Given task ▸ Collect every line in the records below that contains the word "carried".

***

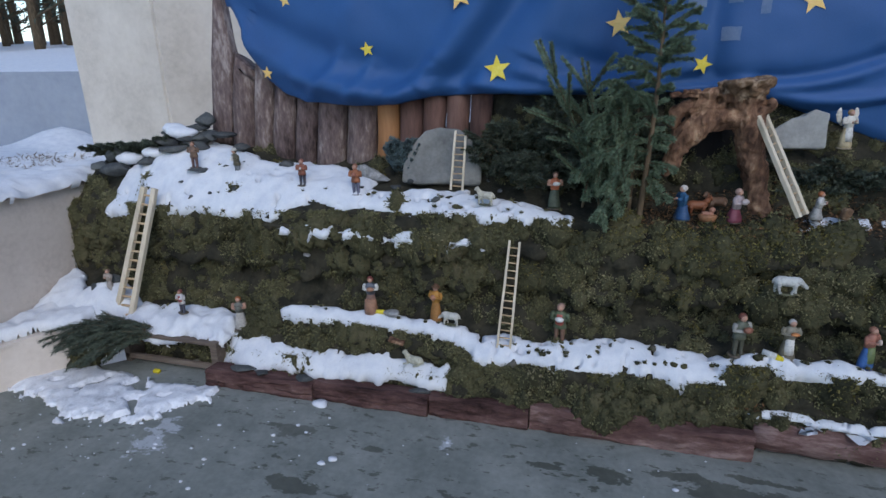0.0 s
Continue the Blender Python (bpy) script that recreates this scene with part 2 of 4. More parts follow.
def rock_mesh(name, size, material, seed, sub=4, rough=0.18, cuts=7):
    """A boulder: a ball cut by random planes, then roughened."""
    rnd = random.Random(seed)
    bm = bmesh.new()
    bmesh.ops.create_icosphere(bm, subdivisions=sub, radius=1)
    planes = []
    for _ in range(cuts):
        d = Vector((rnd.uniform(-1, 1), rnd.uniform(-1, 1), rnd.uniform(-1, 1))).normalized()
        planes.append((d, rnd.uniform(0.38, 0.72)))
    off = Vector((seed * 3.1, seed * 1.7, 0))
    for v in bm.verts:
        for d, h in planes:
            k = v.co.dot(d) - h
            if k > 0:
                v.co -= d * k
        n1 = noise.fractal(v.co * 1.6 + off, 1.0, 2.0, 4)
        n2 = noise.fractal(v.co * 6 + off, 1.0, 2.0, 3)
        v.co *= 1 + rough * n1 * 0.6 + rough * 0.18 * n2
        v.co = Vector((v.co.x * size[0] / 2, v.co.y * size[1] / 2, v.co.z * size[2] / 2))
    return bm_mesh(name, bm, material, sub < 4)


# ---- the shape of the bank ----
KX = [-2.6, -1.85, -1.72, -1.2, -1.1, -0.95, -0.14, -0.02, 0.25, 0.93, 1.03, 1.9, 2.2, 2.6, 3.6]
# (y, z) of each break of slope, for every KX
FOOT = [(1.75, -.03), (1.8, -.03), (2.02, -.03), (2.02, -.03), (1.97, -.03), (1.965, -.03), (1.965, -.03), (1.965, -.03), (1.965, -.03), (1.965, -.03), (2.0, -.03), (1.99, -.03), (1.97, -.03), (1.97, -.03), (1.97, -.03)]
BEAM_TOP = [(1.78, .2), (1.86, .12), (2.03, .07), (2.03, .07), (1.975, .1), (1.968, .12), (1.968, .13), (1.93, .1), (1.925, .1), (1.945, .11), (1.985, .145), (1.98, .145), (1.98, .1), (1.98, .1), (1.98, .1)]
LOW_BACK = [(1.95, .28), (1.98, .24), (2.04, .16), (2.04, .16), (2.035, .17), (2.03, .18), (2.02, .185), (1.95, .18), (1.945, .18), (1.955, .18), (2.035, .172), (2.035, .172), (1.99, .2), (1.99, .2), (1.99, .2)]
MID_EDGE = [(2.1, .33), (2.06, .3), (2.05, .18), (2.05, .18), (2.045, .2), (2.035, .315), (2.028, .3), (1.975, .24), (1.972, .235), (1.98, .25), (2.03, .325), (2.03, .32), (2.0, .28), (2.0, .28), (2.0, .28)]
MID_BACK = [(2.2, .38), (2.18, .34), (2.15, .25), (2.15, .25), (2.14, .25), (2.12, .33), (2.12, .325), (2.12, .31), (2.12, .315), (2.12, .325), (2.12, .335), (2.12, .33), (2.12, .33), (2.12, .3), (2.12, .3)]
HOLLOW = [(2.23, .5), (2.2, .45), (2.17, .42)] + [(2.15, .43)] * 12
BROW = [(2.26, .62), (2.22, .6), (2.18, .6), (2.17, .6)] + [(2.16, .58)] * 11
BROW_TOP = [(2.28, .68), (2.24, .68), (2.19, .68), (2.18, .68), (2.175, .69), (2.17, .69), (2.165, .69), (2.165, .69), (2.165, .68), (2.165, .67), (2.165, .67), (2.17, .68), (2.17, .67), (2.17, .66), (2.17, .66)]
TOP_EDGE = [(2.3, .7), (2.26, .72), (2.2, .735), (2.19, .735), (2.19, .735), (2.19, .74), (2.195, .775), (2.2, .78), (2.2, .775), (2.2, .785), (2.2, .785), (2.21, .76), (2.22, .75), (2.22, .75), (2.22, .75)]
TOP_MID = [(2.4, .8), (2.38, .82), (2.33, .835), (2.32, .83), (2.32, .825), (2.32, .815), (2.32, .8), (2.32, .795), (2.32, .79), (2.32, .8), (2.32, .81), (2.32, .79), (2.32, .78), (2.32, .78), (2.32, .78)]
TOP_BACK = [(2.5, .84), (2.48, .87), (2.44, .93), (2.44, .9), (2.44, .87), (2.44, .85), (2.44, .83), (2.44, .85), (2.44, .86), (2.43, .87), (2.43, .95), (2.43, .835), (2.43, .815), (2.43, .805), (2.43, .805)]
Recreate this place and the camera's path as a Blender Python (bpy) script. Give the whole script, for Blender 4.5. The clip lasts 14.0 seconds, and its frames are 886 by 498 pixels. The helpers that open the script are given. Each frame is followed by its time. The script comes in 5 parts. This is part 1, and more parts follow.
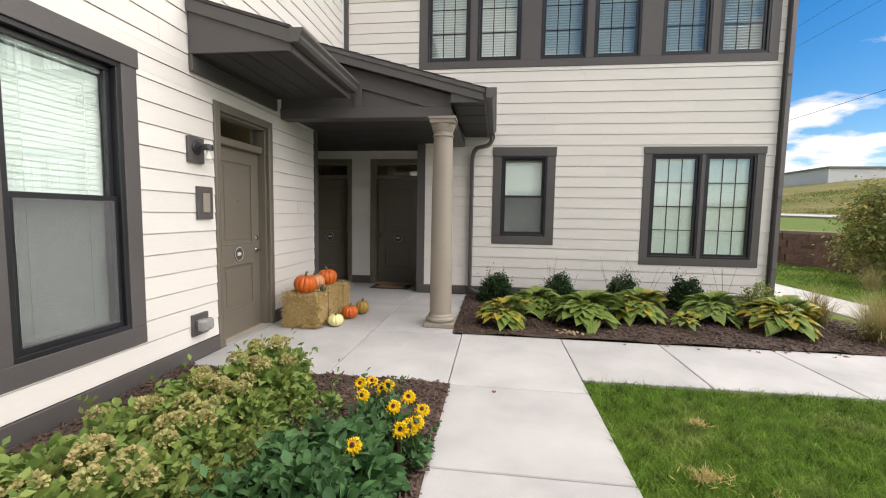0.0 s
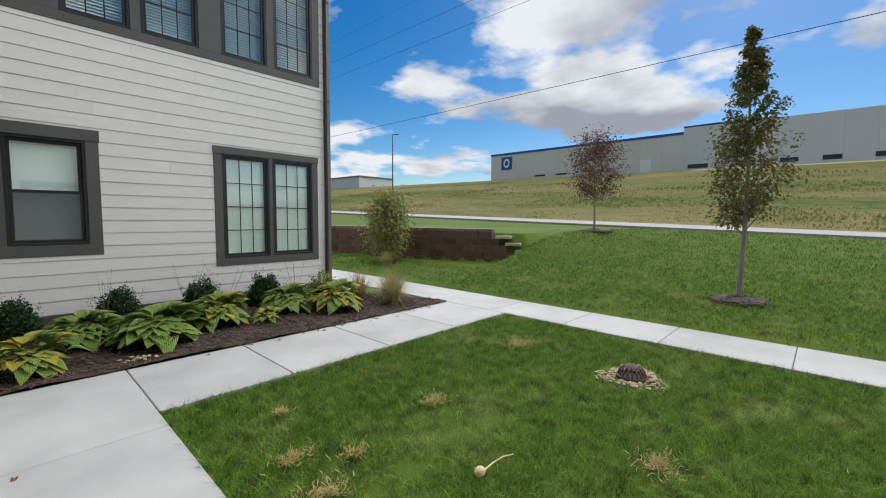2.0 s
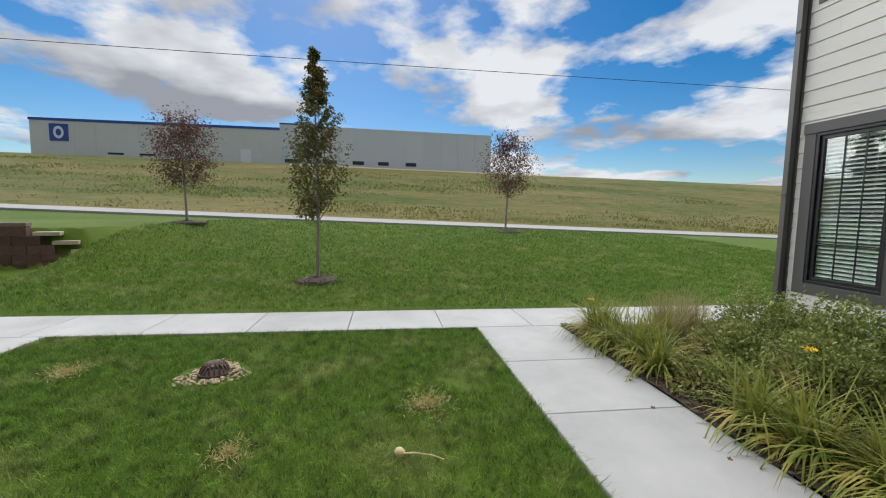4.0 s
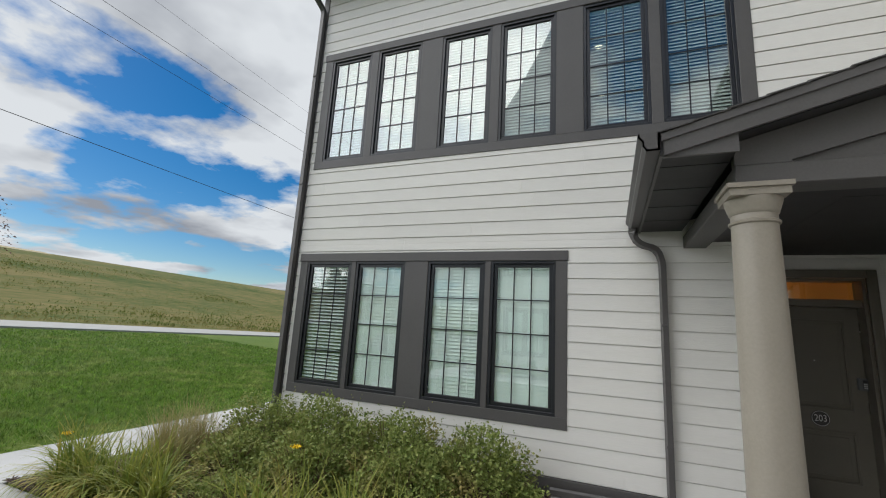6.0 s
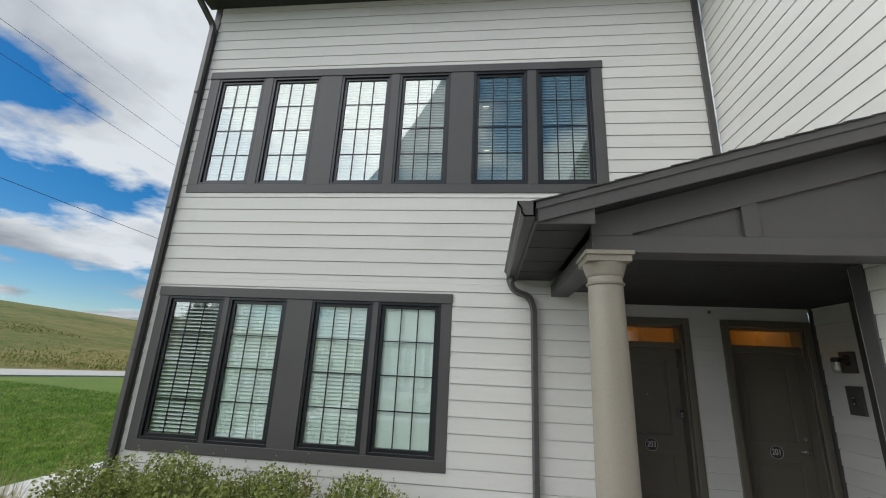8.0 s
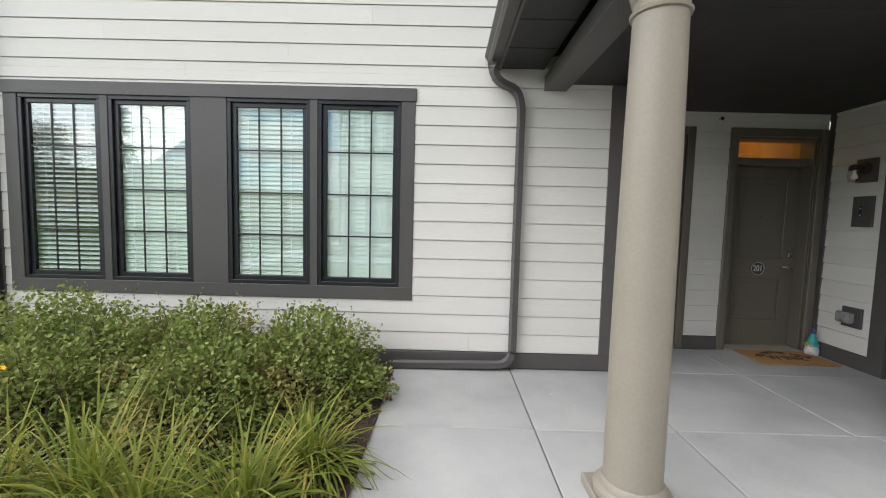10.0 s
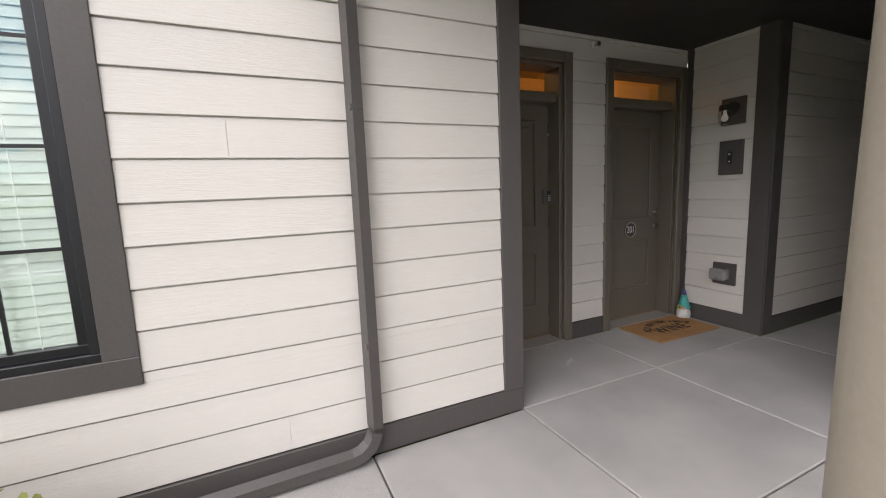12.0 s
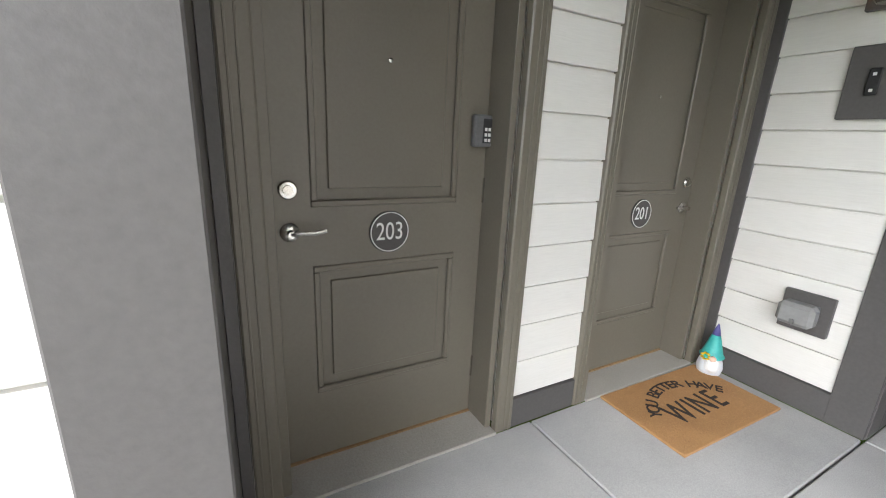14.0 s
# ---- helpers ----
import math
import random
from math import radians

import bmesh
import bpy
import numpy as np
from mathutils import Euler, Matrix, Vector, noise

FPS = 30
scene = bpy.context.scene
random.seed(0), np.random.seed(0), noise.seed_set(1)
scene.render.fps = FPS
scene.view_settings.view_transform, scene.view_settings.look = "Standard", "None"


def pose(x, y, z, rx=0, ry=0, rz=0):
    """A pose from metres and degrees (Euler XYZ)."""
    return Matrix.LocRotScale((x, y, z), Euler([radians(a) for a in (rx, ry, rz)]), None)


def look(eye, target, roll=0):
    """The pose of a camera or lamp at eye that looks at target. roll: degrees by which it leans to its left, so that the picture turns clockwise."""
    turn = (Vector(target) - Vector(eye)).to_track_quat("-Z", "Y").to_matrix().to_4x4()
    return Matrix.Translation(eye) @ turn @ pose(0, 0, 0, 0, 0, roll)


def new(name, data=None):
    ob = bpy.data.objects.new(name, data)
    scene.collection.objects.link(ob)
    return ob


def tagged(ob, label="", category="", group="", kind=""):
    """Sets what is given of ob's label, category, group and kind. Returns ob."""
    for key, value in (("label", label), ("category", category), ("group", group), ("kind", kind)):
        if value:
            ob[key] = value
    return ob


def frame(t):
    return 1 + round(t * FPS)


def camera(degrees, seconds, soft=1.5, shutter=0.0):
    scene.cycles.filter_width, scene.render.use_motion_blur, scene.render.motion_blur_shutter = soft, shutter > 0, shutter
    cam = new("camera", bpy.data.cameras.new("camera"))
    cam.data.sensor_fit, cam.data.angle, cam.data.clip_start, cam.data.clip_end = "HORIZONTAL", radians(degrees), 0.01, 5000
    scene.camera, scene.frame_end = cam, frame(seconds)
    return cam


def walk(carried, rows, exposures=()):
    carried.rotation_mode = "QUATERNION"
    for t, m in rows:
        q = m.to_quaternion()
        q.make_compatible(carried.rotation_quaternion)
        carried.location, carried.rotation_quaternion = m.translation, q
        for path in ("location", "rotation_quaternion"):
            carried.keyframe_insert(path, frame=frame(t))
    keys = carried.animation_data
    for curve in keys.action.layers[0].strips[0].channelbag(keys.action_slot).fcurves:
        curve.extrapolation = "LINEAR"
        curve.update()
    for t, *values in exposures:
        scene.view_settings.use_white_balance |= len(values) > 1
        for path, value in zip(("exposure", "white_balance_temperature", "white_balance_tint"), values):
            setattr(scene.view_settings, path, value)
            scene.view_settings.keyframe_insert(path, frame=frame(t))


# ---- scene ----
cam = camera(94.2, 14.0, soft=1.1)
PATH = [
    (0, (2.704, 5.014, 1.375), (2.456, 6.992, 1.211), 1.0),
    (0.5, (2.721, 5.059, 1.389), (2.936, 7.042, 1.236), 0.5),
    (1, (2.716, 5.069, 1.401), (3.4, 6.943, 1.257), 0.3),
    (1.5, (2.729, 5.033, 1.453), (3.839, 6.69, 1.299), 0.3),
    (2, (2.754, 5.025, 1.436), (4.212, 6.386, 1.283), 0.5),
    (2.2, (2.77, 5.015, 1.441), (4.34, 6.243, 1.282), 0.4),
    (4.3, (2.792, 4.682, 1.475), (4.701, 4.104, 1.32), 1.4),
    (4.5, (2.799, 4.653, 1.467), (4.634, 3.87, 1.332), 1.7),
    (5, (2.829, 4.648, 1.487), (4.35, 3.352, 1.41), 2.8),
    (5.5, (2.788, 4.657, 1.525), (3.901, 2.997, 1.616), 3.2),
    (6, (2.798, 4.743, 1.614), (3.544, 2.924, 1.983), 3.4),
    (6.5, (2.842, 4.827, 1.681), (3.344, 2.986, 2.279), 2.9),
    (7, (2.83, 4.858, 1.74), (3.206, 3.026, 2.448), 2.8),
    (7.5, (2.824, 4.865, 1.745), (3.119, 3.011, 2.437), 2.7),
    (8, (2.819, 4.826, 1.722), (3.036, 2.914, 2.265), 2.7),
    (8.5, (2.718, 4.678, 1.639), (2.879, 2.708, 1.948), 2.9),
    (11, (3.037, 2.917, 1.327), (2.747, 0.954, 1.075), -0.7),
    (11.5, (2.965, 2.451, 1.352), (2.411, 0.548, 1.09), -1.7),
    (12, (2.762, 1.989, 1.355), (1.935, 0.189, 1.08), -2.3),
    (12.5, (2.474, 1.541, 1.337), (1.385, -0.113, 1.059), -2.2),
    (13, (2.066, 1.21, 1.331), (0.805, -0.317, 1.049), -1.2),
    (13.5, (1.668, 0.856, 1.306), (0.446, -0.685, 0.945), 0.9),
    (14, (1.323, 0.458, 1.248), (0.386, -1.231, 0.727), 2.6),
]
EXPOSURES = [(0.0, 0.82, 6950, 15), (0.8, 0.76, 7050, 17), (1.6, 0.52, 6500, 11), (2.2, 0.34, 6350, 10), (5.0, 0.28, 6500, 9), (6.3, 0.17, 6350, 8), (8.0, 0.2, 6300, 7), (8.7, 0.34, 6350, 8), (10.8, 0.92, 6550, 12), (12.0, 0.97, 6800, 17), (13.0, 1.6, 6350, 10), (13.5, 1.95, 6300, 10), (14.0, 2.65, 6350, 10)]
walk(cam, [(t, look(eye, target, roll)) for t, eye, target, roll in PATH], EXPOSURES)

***

Solution to this task ▸
def walk(carried, rows, exposures=()):
    carried.rotation_mode = "QUATERNION"
        q.make_compatible(carried.rotation_quaternion)
        carried.location, carried.rotation_quaternion = m.translation, q
            carried.keyframe_insert(path, frame=frame(t))
    keys = carried.animation_data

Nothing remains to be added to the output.